Neighborhoof is a mixture of new songs and material dating to about 2000, when Becker first branched out from playing lead guitar with friends' bands into writing his own material. Like his previous solo album, Uncomfortable Index Fingers, Neighborhoof uses a variety of DIY recording techniques, ranging from lo-fi to no-fi, including four-track cassette, microcassette and even having a friend sing backing vocals via Becker's cell phone. The results fall somewhere between early Beck and Centro-matic (whose frontman Will Johnson could be a long-lost brother of Becker's), yet are unmistakably unique.

Becker self-recorded some of the basic tracks, which he and longtime collaborator Grady Don Sandlin (drummer for The Slow Burners and Becker's bluesy, hard-rocking experimental duo RTB2) uploaded to Sandlin's computer for editing. They recorded additional tracks at Sandlin's Denton home, where Becker found musical inspiration from the multitude of instruments available in the living room. Whether he was banging away at poorly tuned piano, shaking a bagful of percussion implements as a single instrument, tapping at a drum with an ink pen or simply strumming an acoustic guitar, he saw the recording process as a chance to experiment with his songs and go beyond the boundaries of RTB2.

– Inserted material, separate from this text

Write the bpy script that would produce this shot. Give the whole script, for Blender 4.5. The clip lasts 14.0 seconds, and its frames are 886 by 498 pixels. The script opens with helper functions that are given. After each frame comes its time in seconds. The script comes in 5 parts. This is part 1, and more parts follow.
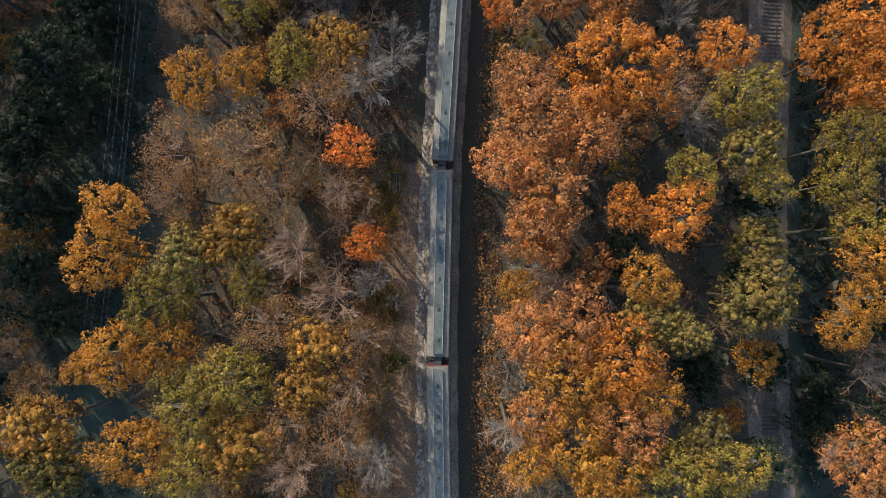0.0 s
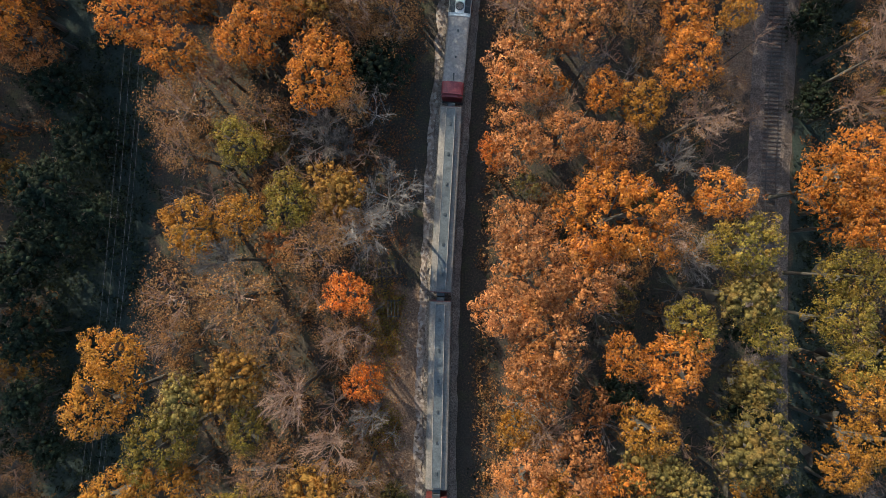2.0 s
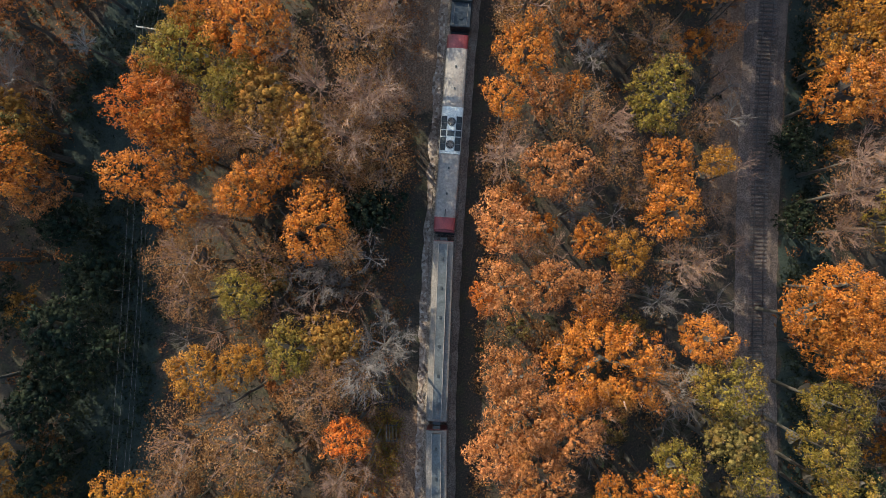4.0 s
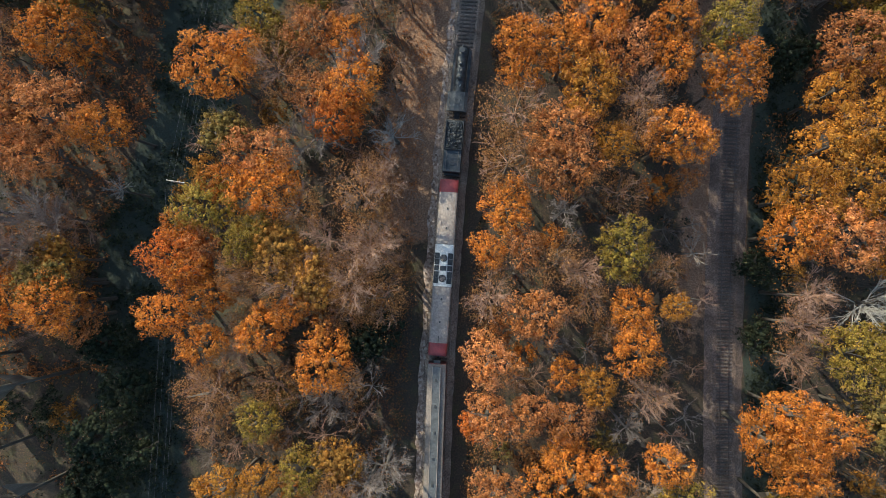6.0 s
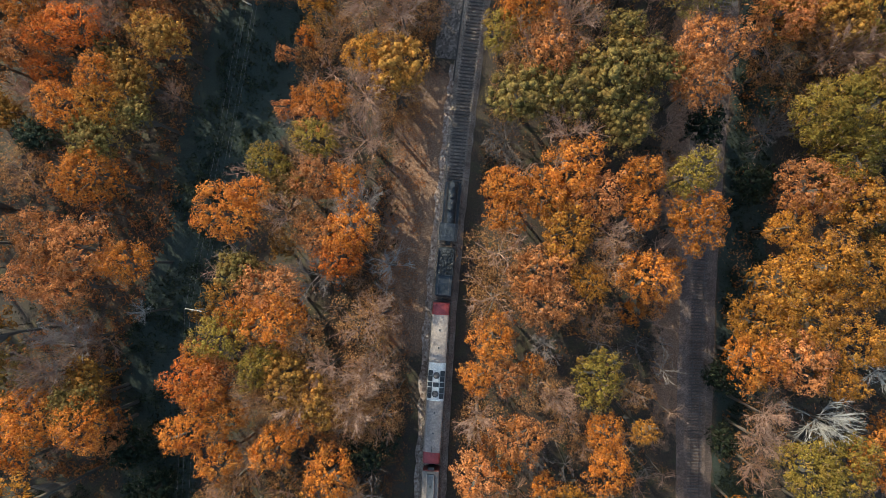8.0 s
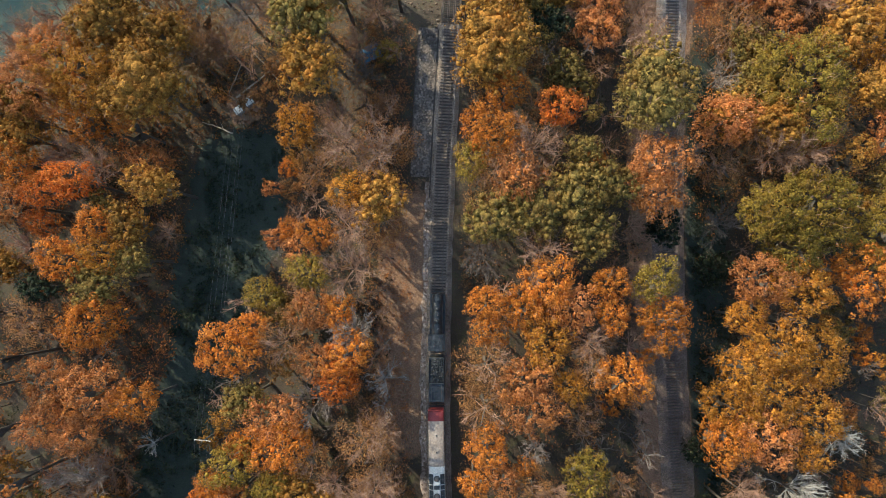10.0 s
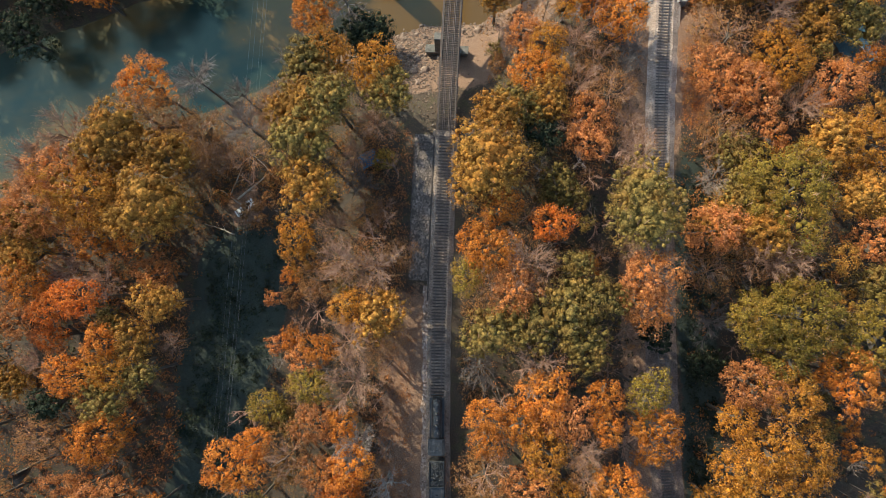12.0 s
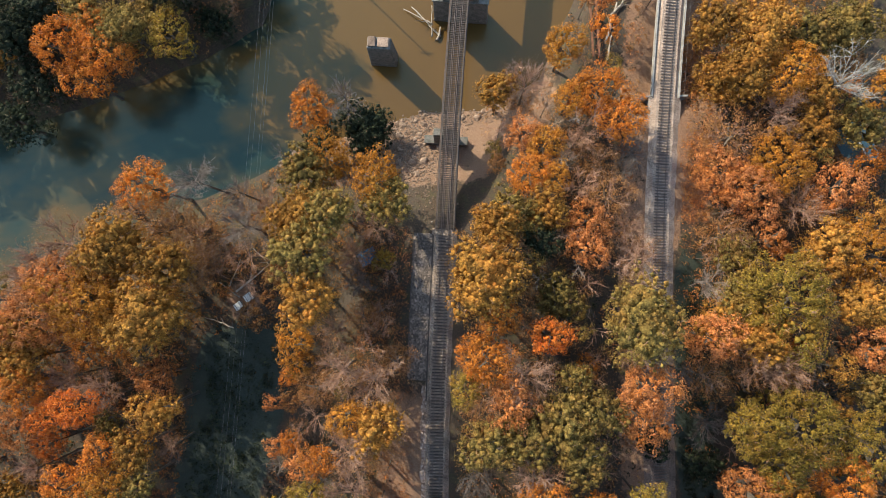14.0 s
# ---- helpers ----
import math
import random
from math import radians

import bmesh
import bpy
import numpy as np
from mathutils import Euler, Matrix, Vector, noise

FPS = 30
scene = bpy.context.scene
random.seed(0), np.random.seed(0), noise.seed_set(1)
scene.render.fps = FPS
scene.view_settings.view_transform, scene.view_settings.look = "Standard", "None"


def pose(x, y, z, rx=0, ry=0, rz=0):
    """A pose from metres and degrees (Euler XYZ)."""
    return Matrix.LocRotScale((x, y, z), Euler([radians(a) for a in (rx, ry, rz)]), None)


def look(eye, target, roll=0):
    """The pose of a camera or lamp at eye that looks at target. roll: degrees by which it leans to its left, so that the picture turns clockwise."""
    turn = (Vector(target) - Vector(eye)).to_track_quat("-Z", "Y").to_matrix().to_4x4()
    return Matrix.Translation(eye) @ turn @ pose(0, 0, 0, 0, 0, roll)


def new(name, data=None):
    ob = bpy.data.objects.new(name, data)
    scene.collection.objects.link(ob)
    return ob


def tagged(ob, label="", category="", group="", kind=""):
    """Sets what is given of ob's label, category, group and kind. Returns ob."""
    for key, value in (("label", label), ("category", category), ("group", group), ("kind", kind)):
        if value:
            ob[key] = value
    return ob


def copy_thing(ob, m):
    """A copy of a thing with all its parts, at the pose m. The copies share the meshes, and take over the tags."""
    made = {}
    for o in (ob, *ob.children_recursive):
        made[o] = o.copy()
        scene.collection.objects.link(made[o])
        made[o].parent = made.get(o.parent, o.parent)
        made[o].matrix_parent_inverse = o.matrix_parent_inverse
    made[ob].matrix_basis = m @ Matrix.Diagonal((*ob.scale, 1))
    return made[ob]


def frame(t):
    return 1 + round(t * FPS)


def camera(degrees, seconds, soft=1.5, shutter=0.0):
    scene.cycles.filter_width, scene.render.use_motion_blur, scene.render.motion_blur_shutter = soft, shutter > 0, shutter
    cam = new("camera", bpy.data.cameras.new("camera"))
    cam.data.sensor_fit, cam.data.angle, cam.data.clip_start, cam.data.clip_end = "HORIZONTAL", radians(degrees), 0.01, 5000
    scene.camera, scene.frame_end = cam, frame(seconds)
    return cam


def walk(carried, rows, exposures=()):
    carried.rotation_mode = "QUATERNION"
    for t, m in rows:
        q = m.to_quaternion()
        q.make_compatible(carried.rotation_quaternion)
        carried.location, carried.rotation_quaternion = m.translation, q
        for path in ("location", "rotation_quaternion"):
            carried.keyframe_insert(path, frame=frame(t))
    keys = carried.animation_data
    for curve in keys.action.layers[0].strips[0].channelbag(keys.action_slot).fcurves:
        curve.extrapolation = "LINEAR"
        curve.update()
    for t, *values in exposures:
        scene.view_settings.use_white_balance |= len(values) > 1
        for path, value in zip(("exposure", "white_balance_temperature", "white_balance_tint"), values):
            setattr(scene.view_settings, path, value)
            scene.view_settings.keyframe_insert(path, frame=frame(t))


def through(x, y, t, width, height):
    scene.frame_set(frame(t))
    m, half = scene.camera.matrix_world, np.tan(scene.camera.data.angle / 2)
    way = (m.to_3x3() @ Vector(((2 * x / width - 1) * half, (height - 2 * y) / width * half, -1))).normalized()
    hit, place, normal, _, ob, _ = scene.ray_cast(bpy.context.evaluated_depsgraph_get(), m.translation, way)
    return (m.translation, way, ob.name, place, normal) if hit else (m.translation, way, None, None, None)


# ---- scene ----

# camera: a drone that looks almost straight down and flies along the railway, rising on the way
cam = camera(74.0, 14.0, soft=0.5)
walk(cam, [
    (0, pose(0.00, 0.00, 83.23, 1.57, 1.80, -0.01)),
    (0.5, pose(0.10, 4.52, 83.36, 1.47, 1.86, -0.03)),
    (1, pose(0.18, 9.02, 83.44, 1.39, 1.90, -0.06)),
    (1.5, pose(0.39, 13.61, 83.47, 1.28, 1.98, -0.11)),
    (2, pose(0.64, 18.09, 83.46, 1.28, 2.06, -0.14)),
    (2.5, pose(0.96, 22.56, 83.50, 1.27, 2.16, -0.41)),
    (3, pose(1.32, 27.14, 83.67, 1.20, 2.25, -0.98)),
    (5.5, pose(5.37, 49.70, 94.57, 1.51, 3.47, -1.30)),
    (6, pose(6.14, 54.39, 97.15, 1.64, 3.61, -1.39)),
    (6.5, pose(6.86, 59.34, 99.73, 1.66, 3.70, -1.49)),
    (7, pose(7.54, 64.51, 102.24, 1.58, 3.75, -1.49)),
    (7.5, pose(8.24, 69.76, 104.56, 1.45, 3.78, -1.57)),
    (8, pose(8.98, 75.03, 106.90, 1.32, 3.82, -1.64)),
    (10.5, pose(9.88, 97.21, 116.74, 2.69, 1.70, -7.61)),
    (11, pose(10.66, 101.91, 118.14, 2.85, 1.70, -8.19)),
    (11.5, pose(11.27, 106.83, 118.70, 2.92, 1.75, -7.23)),
    (12, pose(11.94, 111.93, 118.93, 2.90, 1.76, -7.13)),
    (12.5, pose(12.58, 117.13, 119.18, 2.80, 1.72, -7.00)),
    (13, pose(13.19, 122.39, 119.43, 2.68, 1.66, -6.90)),
    (13.5, pose(13.91, 127.68, 119.62, 2.53, 1.67, -6.93)),
    (14, pose(14.70, 133.05, 119.77, 2.37, 1.69, -6.98)),
], exposures=[(0, 1.32, 5800, -10), (3, 1.35, 5880, -8), (6, 1.38, 5940, -7.5), (10.5, 1.49, 6150, -8), (14, 1.55, 6420, -2.5)])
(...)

"With RTB2, it sounds a certain way, whereas the stuff I do on my own as 'Ryan Thomas Becker,' it can go anywhere it wants to," he says. "Like the first song ['Seek Fire, Anime Kids'] starts off pretty heavy, but it doesn't really go back to that."

"Anime Kids" comes closest to the full-throttle fury of RTB2. Other songs, like the haunting "Tom Landreams," are acoustic-guitar based, having started with a simple foundation of vocals and 12-string guitar upon which layers of sound were added. Typical of Becker's experimental approach is the way he had Jennie Cano's backing vocals on "Tom Landreams" recorded at Echo Lab in Argyle, where the album was mixed by Justin "J.C." Collins.

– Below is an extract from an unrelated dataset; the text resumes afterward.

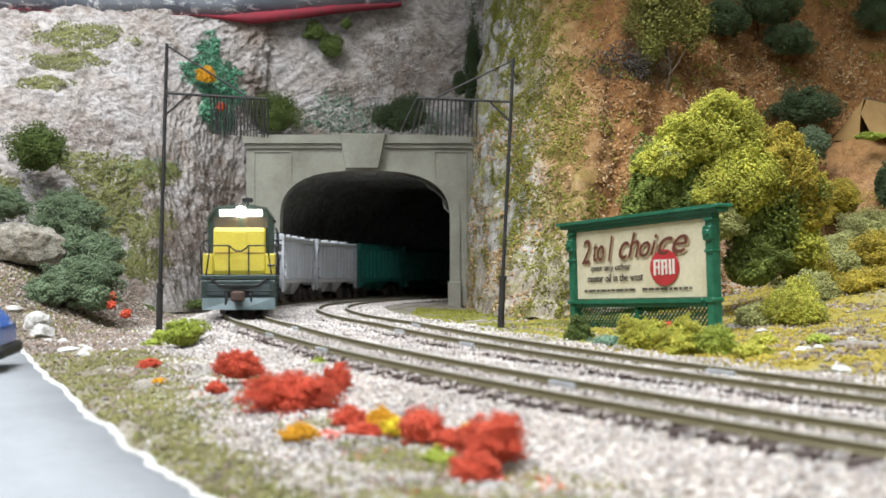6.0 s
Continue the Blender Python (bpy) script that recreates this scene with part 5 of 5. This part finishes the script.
# ---- trees ----
def limb(s, a, b, r0, r1, bend, g, k=6):
    a, b = Vector(a), Vector(b)
    prev, pr = a, r0
    for i in range(1, k + 1):
        t = i / k
        p = a.lerp(b, t) + Vector((g.uniform(-1, 1), g.uniform(-1, 1), 0)) * bend * math.sin(math.pi * t)
        r = r0 + (r1 - r0) * t
        s.tube(prev, p, pr, r, 7)
        prev, pr = p, r


def big_tree():
    t = base("tree", put(139, 575, 0), "rounded yellow-green foam tree behind the billboard", "tree")
    g = random.Random(3)
    s = Shape()
    limb(s, (-3, -14, -2), (-8, -10, 34), 2.2, 1.4, 1.5, g)
    limb(s, (-8, -10, 30), (-4, 0, 85), 1.4, 0.7, 2, g)
    part("trunk", s, BARK, t, "bare grey-brown trunk")
    for b in ((-34, -4, 58), (26, 0, 66), (10, 12, 80), (-12, -12, 78), (36, 4, 44)):
        s = Shape()
        limb(s, (-7, -8, 38), b, 1.1, 0.4, 2, g)
        part("limb", s, BARK, t)
    # darker green clumps low, left and inside put crown shade into the colour
    spec = (("tree", (-4, -8, 89), (25, 18, 24), 3600, 1), ("tree", (4, -16, 62), (20, 14, 26), 3000, 2), ("tree_shaded", (-33, -4, 62), (17, 16, 26), 2600, 3), ("tree", (-33, -12, 72), (13, 10, 13), 1100, 4), ("tree_shaded", (-24, 2, 40), (24, 16, 22), 2600, 5),
            ("tree_shaded", (26, -4, 50), (23, 17, 32), 4200, 6), ("gold", (28, -6, 76), (18, 14, 17), 2000, 7), ("gold", (43, -6, 55), (11, 12, 22), 1700, 8), ("pale", (-6, -22, 44), (12, 8, 12), 1100, 9), ("tree_shaded", (14, -8, 24), (20, 14, 16), 2000, 10), ("tree", (40, -4, 32), (13, 12, 16), 1200, 11),
            ("tree", (-21, -10, 80), (16, 12, 15), 1500, 12), ("gold", (37, -9, 66), (13, 12, 19), 1300, 13), ("tree_shaded", (-38, 0, 48), (12, 12, 20), 1200, 14), ("tree_shaded", (-14, -8, 54), (17, 12, 22), 2200, 15), ("pale", (-30, -16, 76), (7, 5, 6), 300, 16))
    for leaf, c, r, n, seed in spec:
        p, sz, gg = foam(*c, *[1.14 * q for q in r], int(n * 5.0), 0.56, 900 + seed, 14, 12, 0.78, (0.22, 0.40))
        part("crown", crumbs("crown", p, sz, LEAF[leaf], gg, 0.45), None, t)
    return t


def thin_tree():
    t = base("tree", put(143, 725, 124), "thin twiggy olive tree on the ochre slope", "tree")
    g = random.Random(9)
    s = Shape()
    limb(s, (0, 8, -22), (0, -2, 40), 1.1, 0.6, 1.0, g)
    part("trunk", s, BARK, t)
    for k in range(7):
        s = Shape()
        a = k * 0.9
        limb(s, (0, 0, 18 + 3 * k), (16 * math.cos(a), 8 * math.sin(a), 40 + 6 * k), 0.6, 0.25, 1, g)
        part("limb", s, BARK, t)
    for k, (c, r, n) in enumerate((((-5, -4, 56), (25, 14, 32), 5200), ((14, -2, 50), (18, 10, 30), 2600), ((-12, -4, 34), (12, 8, 16), 1000))):
        p, sz, gg = foam(*c, *r, n, 0.5, 77 + k, 14, 12, 0.8)
        part("crown", crumbs("crown", p, sz, LEAF["olive"], gg, 0.5, long=1.8), None, t)


big_tree()
thin_tree()


# ---- camp on the terrace ----
mound_mat = rock_material("orange_earth", (0.50, 0.29, 0.14), (0.43, 0.22, 0.09), (0.28, 0.13, 0.05), (0.46, 0.25, 0.10), (1, 1, 1), (0.45, 0.6), 0.5)
th = np.linspace(0, 2 * np.pi, 72)
rr = np.linspace(0, 1, 30)
md = np.array([[(300 + 72 * r * math.cos(a), 776 + 48 * r * math.sin(a), 104 - 50 * max(0.0, r - 0.55) ** 1.2 * 2.6) for a in th] for r in rr])
mf = md.reshape(-1, 3)
mf[:, 2] += fractal(mf, 0.06, 4, 8.0) * 1.6
mound = part("terrace", grid_mesh("terrace", mf.reshape(md.shape), mound_mat))
tagged(mound, "bare orange earth terrace on the slope", "mound", kind="structure")


def tent():
    t = base("tent", put(293, 768, 104, 0, 0, -44), "tan canvas ridge tent with an open dark doorway", "tent")
    w, d, h = 24.0, 22.0, 27.0

    def sheet(pts):
        a, b, c, e = [Vector(p) for p in pts]
        nrm = (b - a).cross(c - a).normalized() * 0.6
        s = Shape()
        return s.add([a, b, c, e, a + nrm, b + nrm, c + nrm, e + nrm], [[0, 1, 2, 3], [7, 6, 5, 4], [0, 4, 5, 1], [1, 5, 6, 2], [2, 6, 7, 3], [3, 7, 4, 0]])
    part("roof_sheet", sheet([(-w, -d, 0), (-w, d, 0), (0, d, h), (0, -d, h)]), CANVAS, t)
    part("roof_sheet", sheet([(w, d, 0), (w, -d, 0), (0, -d, h), (0, d, h)]), CANVAS, t)
    part("front_flap", sheet([(-w, -d + 0.5, 0), (-4, -d + 0.5, 0), (-3, -d + 0.5, h * 0.62), (-1, -d + 0.5, h - 0.8)]), CANVAS, t, "closed brown canvas flap")
    part("front_flap", sheet([(6, -d - 1, 0), (w, -d + 0.5, 0), (1.0, -d + 0.5, h - 0.8), (-3, -d + 0.4, h * 0.62)]), CANVAS, t, "folded back canvas flap")
    # back sheet is near black to put the tent's inner shade into the colour
    part("back_sheet", sheet([(-w + 1, d - 1, 0), (w - 1, d - 1, 0), (0.5, d - 1, h - 1), (-0.5, d - 1, h - 1)]), CANVAS_SHADE, t)
    part("ridge_pole", Shape().tube((0, -d - 2, h - 0.3), (0, d + 1, h - 0.3), 0.6, 0.6, 8), BARK, t)


tent()
bush(276, 736, 104, 10, 4, 3, "lime", "low lime green tuft before the tent", 0.8)


# ---- car on the road ----
def grown(shape, k):
    shape.v = [(x * k, y * k, z * k) for x, y, z in shape.v]
    return shape


def parked_car():
    k = 1.6
    c = base("car", put(-184.6, 355, -6.9, 0, 0, 9), "glossy blue vintage toy car parked on the road", "car")
    half = [(-29, 5.2), (-28, 10.5), (-20, 12.2), (-13, 13.0), (-7, 18.6), (3, 19.2), (9, 14.2), (20, 13.2), (26, 11.6), (29, 8.6), (29.2, 5.2)]
    part("body", grown(Shape().prism(half, -9.8, 9.8, 1.6), k), CAR_BLUE, c, "glossy blue body shell", smooth=False)
    part("skirt", grown(Shape().box(-28.5, 28.6, -9.2, 9.2, 2.2, 5.3, 0.8), k), TYRE, c)
    for sg in (-1, 1):
        part("bumper", grown(Shape().box(min(sg * 28.4, sg * 30.2), max(sg * 28.4, sg * 30.2), -9.6, 9.6, 2.6, 5.0, 0.7), k), TYRE, c)
        y0, y1 = sorted((sg * 9.8, sg * 9.95))
        part("side_window", grown(Shape().prism([(-11, 13.6), (-6.2, 17.6), (2.2, 18.0), (7.2, 14.0)], y0, y1), k), DARK_GLASS, c)
        for x in (-17.5, 18):
            w = part("wheel", grown(Shape().tube((x, min(sg * 7.6, sg * 9.9), 4.0), (x, max(sg * 7.6, sg * 9.9), 4.0), 4.0, 4.0, 20), k), TYRE, c)
            part("hubcap", grown(Shape().tube((x, min(sg * 9.9, sg * 10.2), 4.0), (x, max(sg * 9.9, sg * 10.2), 4.0), 2.0, 1.6, 16), k), CHROME, w)
        part("fender", grown(Shape().dome((18, sg * 8.0, 4.2), 8.5, 3.2, 6.4), k), CAR_BLUE, c, smooth=True)
        part("fender", grown(Shape().dome((-18, sg * 8.0, 4.2), 8.5, 3.2, 6.2), k), CAR_BLUE, c, smooth=True)
        part("headlamp", grown(Shape().tube((27.4, sg * 6.8, 8.4), (29.0, sg * 6.8, 8.4), 1.3, 1.2, 14), k), DARK_GLASS, c)


parked_car()


# ---- painted fascia above the rock, and the room ----
fx = np.linspace(-560, -37, 90)
fy = np.interp(fx, [-560, -420, -300, -200, -113, -28], [835, 880, 922, 950, 968, 985])
fz = np.interp(fx, [-560, -365, -280, -200, -165, -113, -42, -28], [221, 222, 225.5, 226.5, 224, 231, 243.5, 247]) + 0.8 * np.sin(fx * 0.05)
ft = np.interp(fx, [-560, -365, -205, -185, -165, -113, -42, -28], [0.3, 0.3, 0.5, 3.0, 8.5, 7.0, 2.5, 1.0]) + 0.25 * np.sin(fx * 0.31)
red = np.stack([np.stack([fx, fy + o, fz + k * ft], -1) for k, o in ((0.0, 16), (0.0, 8), (0.4, 7), (1.0, 7), (1.0, 16))], 1)
tagged(part("trim", grid_mesh("red_trim", red, FASCIA_RED)), "dark red painted strip along the fascia edge", "trim", kind="structure")
blue = np.stack([np.stack([fx, fy + o, fz + ft + k], -1) for k, o in ((0.2, 14), (0.2, 9), (12, 7), (40, 9), (90, 18))], 1)
tagged(part("backdrop", grid_mesh("fascia_board", blue, FASCIA)), "dark blue fascia board smeared with white plaster", "fascia", kind="structure")


def slab(name, x0, x1, y0, y1, z0, z1, label):
    s = Shape().box(x0, x1, y0, y1, z0, z1, 1)
    tagged(part(name, s, WALL_PAINT), label, "wall", kind="structure")


# slab added out of view to block the lamps over mountain and recess
slab("shade_shelf", -150, 1200, 588, 2200, 455, 475, "unseen slab added to shade the upper mountain and recess")
slab("wall_north", -2600, 2600, 2300, 2400, -1100, 1500, "plain pale wall of the train room")
slab("wall_south", -2600, 2600, -2100, -2000, -1100, 1500, "plain pale wall of the train room")
slab("wall_west", -2700, -2600, -2100, 2400, -1100, 1500, "plain pale wall of the train room")
slab("wall_east", 2600, 2700, -2100, 2400, -1100, 1500, "plain pale wall of the train room")
slab("ceiling", -2700, 2700, -2100, 2400, 1500, 1560, "plain pale ceiling of the train room")
slab("floor", -2700, 2700, -2100, 2400, -1160, -1100, "plain floor of the train room")
slab("layout_table", -640, 760, 20, 2200, -1100, -60, "plain base carrying the model railway")


motions()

"My first idea was I wanted to have her sing into a microcasette tape recorder and I'd put her on speakerphone," he says. "But something went wrong, like the battery died, on the day she was available. So I went into the big studio room and planted a mic by my cell phone and put it on a music stand, and put it on speakerphone. J.C. pushed record, and I had her sing four notes. I'd play the note on my acoustic guitar and have her sing the note, like 'Ahhh'."

It's a small touch, but the way those four notes were edited into distorted ghostly harmonies to punctuate the song—along with heavily reverbed guitar and the aforementioned bag-o-percussion—turns an already dynamic and arresting song into an unforgettable sonic collage.

Another highlight is "Praying Matas," which opens with a huge distorted guitar slide that gives way to a funky drum loop and intricate acoustic guitar picking. The song, as the title and lines like "devils with voices and angels with plans" and "forcing the madness into our eyes" hint, was inspired by fellow Denton folk experimentalist Matthew Gray's band Matthew and the Arrogant Sea (often abbreviated MATAS) and the strange major-label illusions and rumors swirling around the group in its early days.

For all its lo-fi raggedness, the album did include some studio trickery. Not trickery like vocal pitch correction, but plain old deception, such as on "Whistle."

"Grady set up some microphones, and what I didn't know was that he pretty much already had the drums checked," he says. "So he told me to start checking them [as the track played], but the whole time he was recording it."

Becker was red-faced with anger, he says—until he listened to the track.

"Listening to it is so refreshing because it's first-take and just all over the place and carefree," he says.